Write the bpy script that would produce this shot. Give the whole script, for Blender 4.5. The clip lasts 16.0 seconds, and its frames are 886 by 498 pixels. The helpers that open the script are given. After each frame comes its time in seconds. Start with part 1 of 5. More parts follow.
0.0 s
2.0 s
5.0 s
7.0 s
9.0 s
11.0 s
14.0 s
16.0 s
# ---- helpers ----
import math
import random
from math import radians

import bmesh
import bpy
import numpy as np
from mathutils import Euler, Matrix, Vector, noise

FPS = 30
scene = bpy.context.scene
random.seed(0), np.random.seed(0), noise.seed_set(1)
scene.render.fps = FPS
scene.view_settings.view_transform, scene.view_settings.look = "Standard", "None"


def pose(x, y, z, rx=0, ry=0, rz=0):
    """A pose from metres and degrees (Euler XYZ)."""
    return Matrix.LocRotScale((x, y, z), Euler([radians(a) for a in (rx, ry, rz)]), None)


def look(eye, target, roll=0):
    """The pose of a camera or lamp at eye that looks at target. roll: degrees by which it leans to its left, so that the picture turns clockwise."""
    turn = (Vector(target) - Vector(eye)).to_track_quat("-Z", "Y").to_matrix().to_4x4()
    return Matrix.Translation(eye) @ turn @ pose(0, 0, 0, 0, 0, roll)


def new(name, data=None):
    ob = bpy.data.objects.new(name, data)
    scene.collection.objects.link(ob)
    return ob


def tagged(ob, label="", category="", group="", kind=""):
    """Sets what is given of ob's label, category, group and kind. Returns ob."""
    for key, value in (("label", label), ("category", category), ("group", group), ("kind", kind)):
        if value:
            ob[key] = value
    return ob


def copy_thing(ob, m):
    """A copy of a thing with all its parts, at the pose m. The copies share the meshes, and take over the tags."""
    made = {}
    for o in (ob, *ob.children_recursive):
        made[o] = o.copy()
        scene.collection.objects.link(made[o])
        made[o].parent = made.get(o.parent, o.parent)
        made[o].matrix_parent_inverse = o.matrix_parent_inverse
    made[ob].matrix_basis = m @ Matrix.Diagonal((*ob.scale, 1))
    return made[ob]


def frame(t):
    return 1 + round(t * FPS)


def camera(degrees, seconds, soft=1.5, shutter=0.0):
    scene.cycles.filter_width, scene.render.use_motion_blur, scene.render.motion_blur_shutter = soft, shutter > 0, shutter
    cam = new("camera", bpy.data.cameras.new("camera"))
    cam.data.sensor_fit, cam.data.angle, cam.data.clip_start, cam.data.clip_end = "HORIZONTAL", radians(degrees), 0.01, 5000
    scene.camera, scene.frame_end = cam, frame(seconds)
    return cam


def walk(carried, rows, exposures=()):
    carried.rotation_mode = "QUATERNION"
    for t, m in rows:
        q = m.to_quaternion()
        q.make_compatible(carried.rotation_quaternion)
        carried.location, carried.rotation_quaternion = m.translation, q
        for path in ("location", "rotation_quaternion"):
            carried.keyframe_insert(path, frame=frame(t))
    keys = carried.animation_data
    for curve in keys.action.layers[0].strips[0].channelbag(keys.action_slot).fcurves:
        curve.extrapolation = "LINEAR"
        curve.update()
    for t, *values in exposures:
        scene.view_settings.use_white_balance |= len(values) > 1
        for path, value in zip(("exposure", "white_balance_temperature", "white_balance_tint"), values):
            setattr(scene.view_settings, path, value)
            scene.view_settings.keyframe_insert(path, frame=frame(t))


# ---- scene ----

######

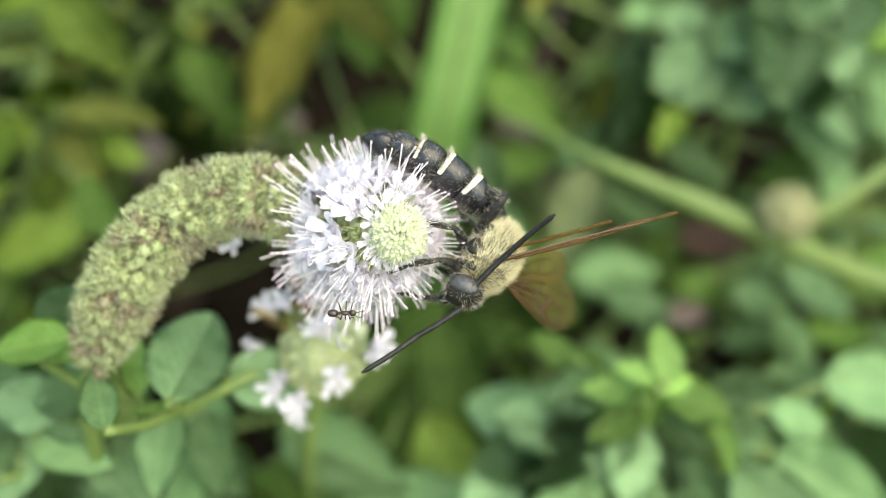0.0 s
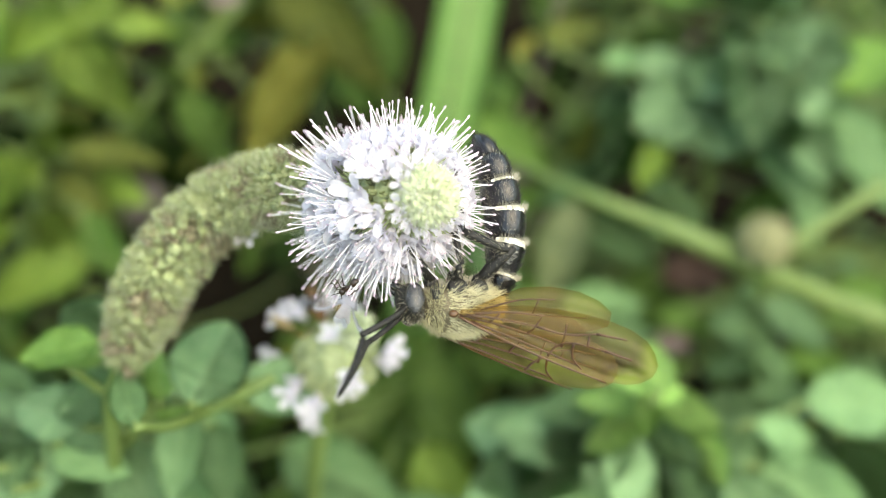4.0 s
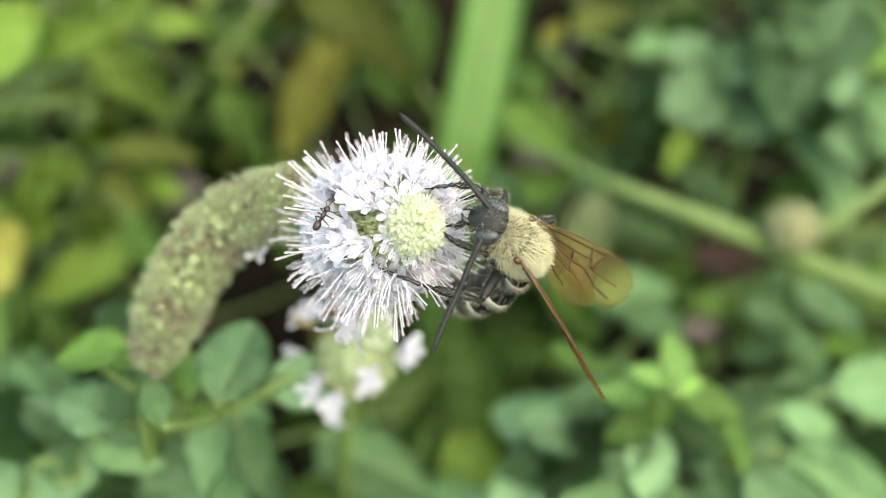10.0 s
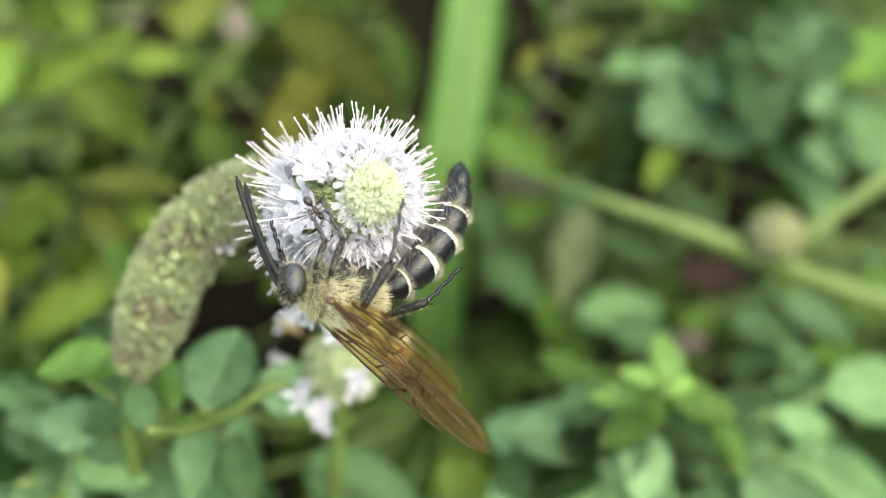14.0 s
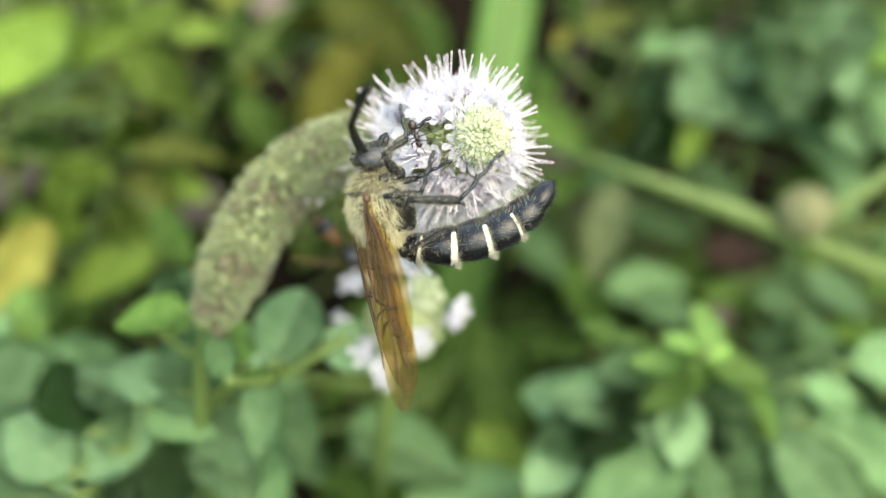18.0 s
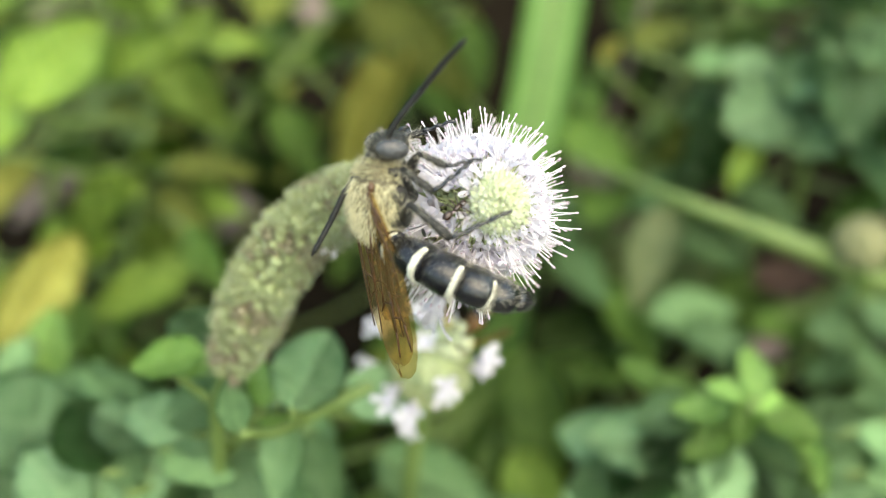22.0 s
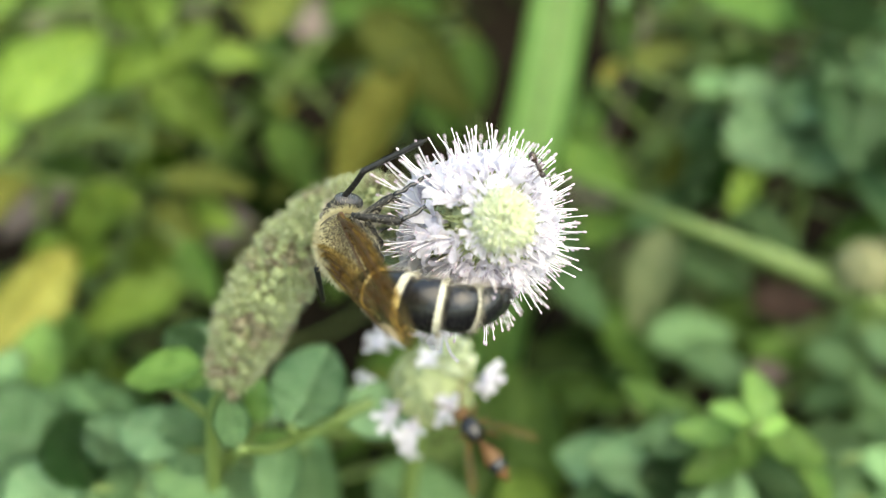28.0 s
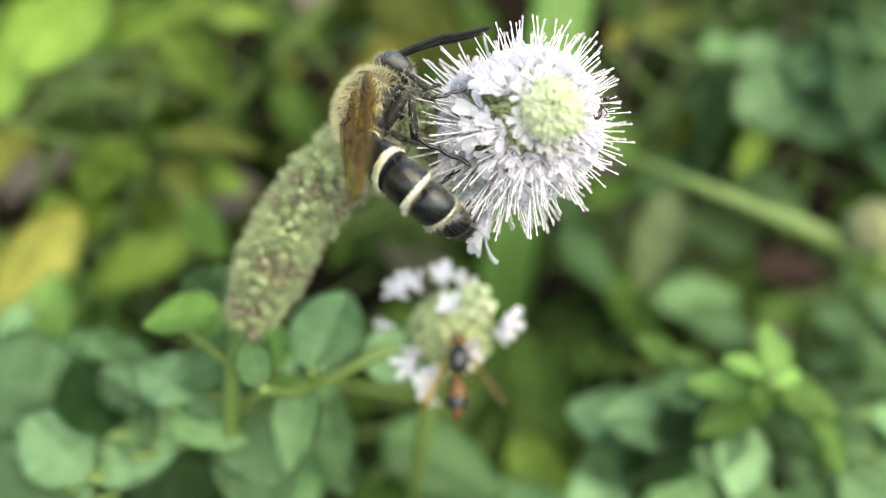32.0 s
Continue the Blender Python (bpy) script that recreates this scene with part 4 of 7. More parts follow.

######

WHAT IS BEING ASKED:
Only the lines from the one containing "return Matrix.LocRotScale((x, y, z), Euler([radians(a)" through the one containing "turn = (Vector(target)" are to be extracted, exactly as they appear, with both ends included.

FINISHED EXERCISE:
    return Matrix.LocRotScale((x, y, z), Euler([radians(a) for a in (rx, ry, rz)]), None)


def look(eye, target, roll=0):
    """The pose of a camera or lamp at eye that looks at target. roll: degrees by which it leans to its left, so that the picture turns clockwise."""
    turn = (Vector(target) - Vector(eye)).to_track_quat("-Z", "Y").to_matrix().to_4x4()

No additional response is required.